Prague - The Supreme Court has further clarified what is appropriate when commenting on politicians.
The court has found the publisher of Plzeňský deník daily innocent. The publisher was sued by Václav Prokůpek, a former leader of the party called Cesta změny (roughly translates as The Road to Change).
Prokůpek wanted the daily to apologize for publishing a letter in which a party fellow calls him an "idiotically functioning leader" and "simple-minded fool" that "ruined everything possible".
Tense election campaign
According to the Supreme Court, politicians are less immune against this type of attack and need to get used to them - especially in the time of hot pre-election campaigns.
And it was precisely during a pre-election campaign Prokůpek was accused by Marie Bělešová in her e-mails that Plzeňský deník got hold of.
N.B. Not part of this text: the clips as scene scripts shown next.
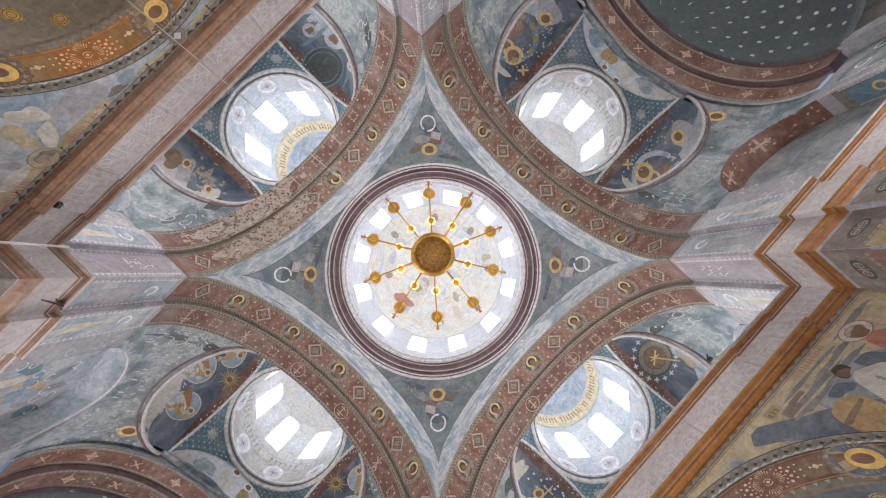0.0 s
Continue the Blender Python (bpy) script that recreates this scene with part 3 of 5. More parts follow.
main_dome = thing("main_dome", "large central dome with twelve windows and a plum moulded ring", "dome", "structure")
for q, p in enumerate(pendentive(main_dome, S, Z_TIP, RISE_P, M_PEND, n=20)):
    def fp(u, v, lift, q=q):
        # v rises from the foot of the pendentive, u runs across it
        s = min(1.0, max(0.0, v / 4.2))
        zz = math.sin(s * math.pi / 2)
        y = S * math.sqrt(1 - zz * zz)
        r = math.hypot(S, y) - lift * 2
        a = math.pi / 4 + u / r + q * math.pi / 2
        return Vector((r * math.cos(a), r * math.sin(a), Z_TIP + RISE_P * zz - lift * 2))
    stamp("white_halo", M_WHITE, p, fp, [(0, 1.75, 1, 0)], hoop(0.27, 0.34, 24, 0, 0, 1, 130, 460), 0.01)
    h = stamp("halo", M_GOLDPAINT, p, fp, [(0, 2.9, 1, 0)], hoop(0.22, 0.36, 24, 0, 0, 0.9), 0.01)
    stamp("face", M_SKIN, h, fp, [(0, 2.9, 1, 0)], disc(0.2, 16, 0, 0, 0.9), 0.012)
    stamp("robe", M_NICHE, p, fp, [(-0.3, 2.4, 1, 0)], disc(0.4, 14, 0, 0, 0.45), 0.01)
    robe(p, M_SLATE, fp, 0.1, 2.05, 0.9, 0.6, 20, 520 + q, 0.008, "dark_drapery")
    robe(p, M_OVALBAND, fp, -0.55, 2.75, 0.7, 0.45, -30, 530 + q, 0.008, "wing")
    robe(p, M_NICHE, fp, 0.75, 2.8, 0.8, 0.4, 25, 540 + q, 0.008, "wing")
    stamp("book", M_FRIEZE, p, fp, [(0.32, 2.25, 1, 12)], rect(0.42, 0.3), 0.012)
    robe(p, M_BROWN, fp, 0.05, 2.5, 0.5, 0.55, 0, 550 + q, 0.0095, "tunic")
    robe(p, M_PLUM if q % 2 else M_WALL, fp, 0.35, 2.45, 0.5, 0.4, 30, 560 + q, 0.0105, "mantle")
    robe(p, M_PEND, fp, -0.9, 3.2, 1.2, 0.35, -15, 570 + q, 0.0065, "hill")
    robe(p, M_SLATE, fp, 1.0, 3.3, 1.2, 0.3, 12, 580 + q, 0.0065, "hill")
    stamp("page_lines", M_GREYTRI, p, fp, [(0.32, 2.25, 1, 12)], [r for a in (-0.1, 0.1) for b in (-0.09, -0.03, 0.03, 0.09) for r in rect(0.14, 0.014, a, b)], 0.0135)
    stamp("script", M_TAN, p, fp, [(u, 3.0 + 0.1 * (i % 2), 1, 0) for i, u in enumerate((-1.3, -1.15, -1.0, 1.0, 1.15, 1.3))], rect(0.07, 0.22), 0.01)

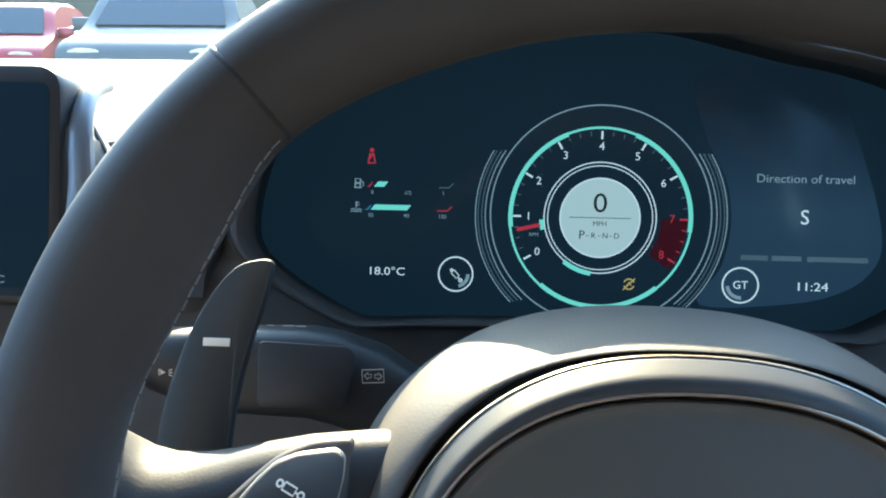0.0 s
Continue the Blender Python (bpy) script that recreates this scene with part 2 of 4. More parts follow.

Eventually, their content was published on the front page of the daily.
Initially, the High Court in Prague ruled twice that the daily has to apologize, explaining that vulgarity and rudeness of the expressions used in the article breached the unwritten rules of decent behavior.
Such words are offensive to everybody, be it a politician or not, and thus a law on protection of person is superior to the right for information, reasoned the High court.
However, the Supreme Court has annulled both High Court's rulings. The Senate of the Supreme Court presided by Pavel Pavlík agreed that everybody may ask for the protection of person, including politicians and other public service persons.
Far from unique
"However, measures being applied in their case are much softer, favoring the journalists. A more benevolent approach is adopted when examining whether it was acceptable to publish a debatable information," explained the judges.
According to them, expressions such as those written above are "capable of illustrating the character of relations in a political party that is competing for electoral support." The judges also informed that such expressions carry a negative statement also about the person that used them.
It is importnat to note that this case is far from unique in the Czech Republic.